Teşhis doğru reçete yanlış

AK Parti iktidarı Türkiye’yi gerçekten çok değiştirdi. O kadar ki artık “yeni Türkiye” diyoruz. Bu, müspet anlamda değişim istidadı gösteren her yapının taklit ettiği bir motto oldu. CHP de “yeni Türkiye”ye ayak uydurmaya çalıştı, “Yeni CHP” olmak istedi. Ama “derin CHP” ağır bastı ve “yeni” lafzı CHP tabelasına yaklaştırılmadı.

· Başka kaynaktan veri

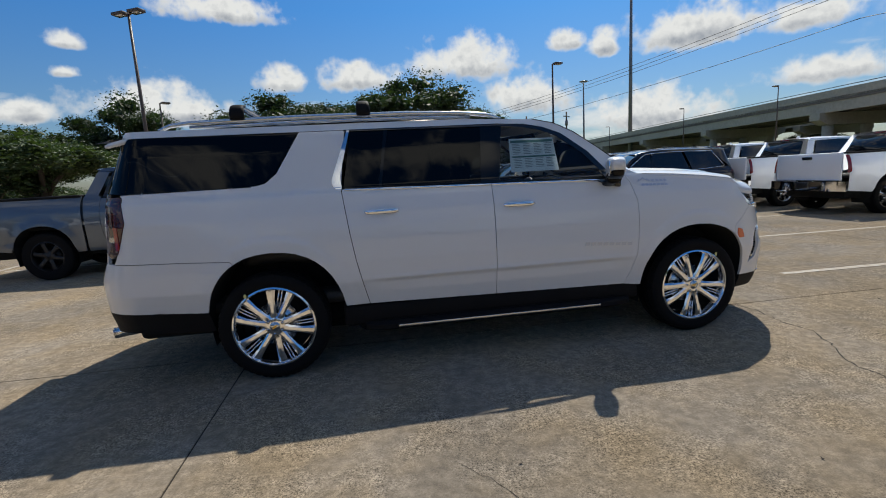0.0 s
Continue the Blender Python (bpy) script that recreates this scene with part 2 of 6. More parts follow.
AMBER = principled("orange_reflector", (0.75, 0.12, 0.02), 0.25, coat=0.5, vary=0.15, grain=150)
LED_WHITE = principled("running_lamp_lens", (0.42, 0.46, 0.50), 0.2, coat=0.3, emit=1.15, vary=0.03)
GOLD = principled("gold_badge", (0.72, 0.46, 0.11), 0.22, 0.75, vary=0.12, grain=120)
PAPER = principled("printed_paper", (0.80, 0.86, 0.84), 0.6, vary=0.03)
PRINT_GREEN = principled("green_print", (0.10, 0.22, 0.19), 0.6, vary=0.1)
PRINT_GREY = principled("grey_print", (0.25, 0.30, 0.29), 0.6, vary=0.1)
BADGE = principled("badge_chrome", (0.55, 0.57, 0.62), 0.3, 0.8, rough_vary=0.05)
BADGE_DARK = principled("badge_dark", (0.10, 0.12, 0.16), 0.3, 0.6, vary=0.1)
PLATE_BLACK = principled("black_plate", (0.012, 0.012, 0.013), 0.35, coat=0.3, vary=0.1)
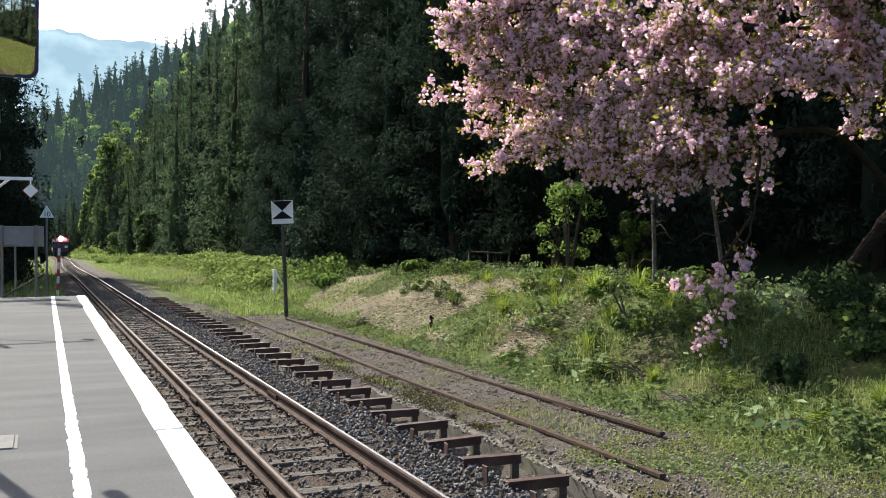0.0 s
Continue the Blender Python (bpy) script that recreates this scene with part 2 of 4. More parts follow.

Fakat bence bunun sebebi CHP’yi değiştirmek isteyen gücün tabanın istek ve istidadıyla hareket etmemesiydi. Eski CHP’nin alameti farikası olan Baykal’ı kaset operasyonuyla koltuğundan ederek CHP’yi değiştirmek isteyenler bugün de başka reçeteler yazıyorlar. Reçeteleri kesin yanlış ama teşhislerinde doğru bir taraf var: AK Parti’nin oylarından almadan CHP ne İstanbul’da ne Türkiye’de iktidar yüzü görebilir.

Seçim meydanlarındaki performansla, gerçekçi projelerle AK Parti’den oy almayı gözü kesmeyenler, işi yukarıdan bağlayarak bilek bükmeye çalışıyor olabilirler. Demokrasinin bir “çıkar rejimi” olması bütün bunları mübah hale getirebilir.

Sarıgül’lü CHP işte böyle bir reçetedir.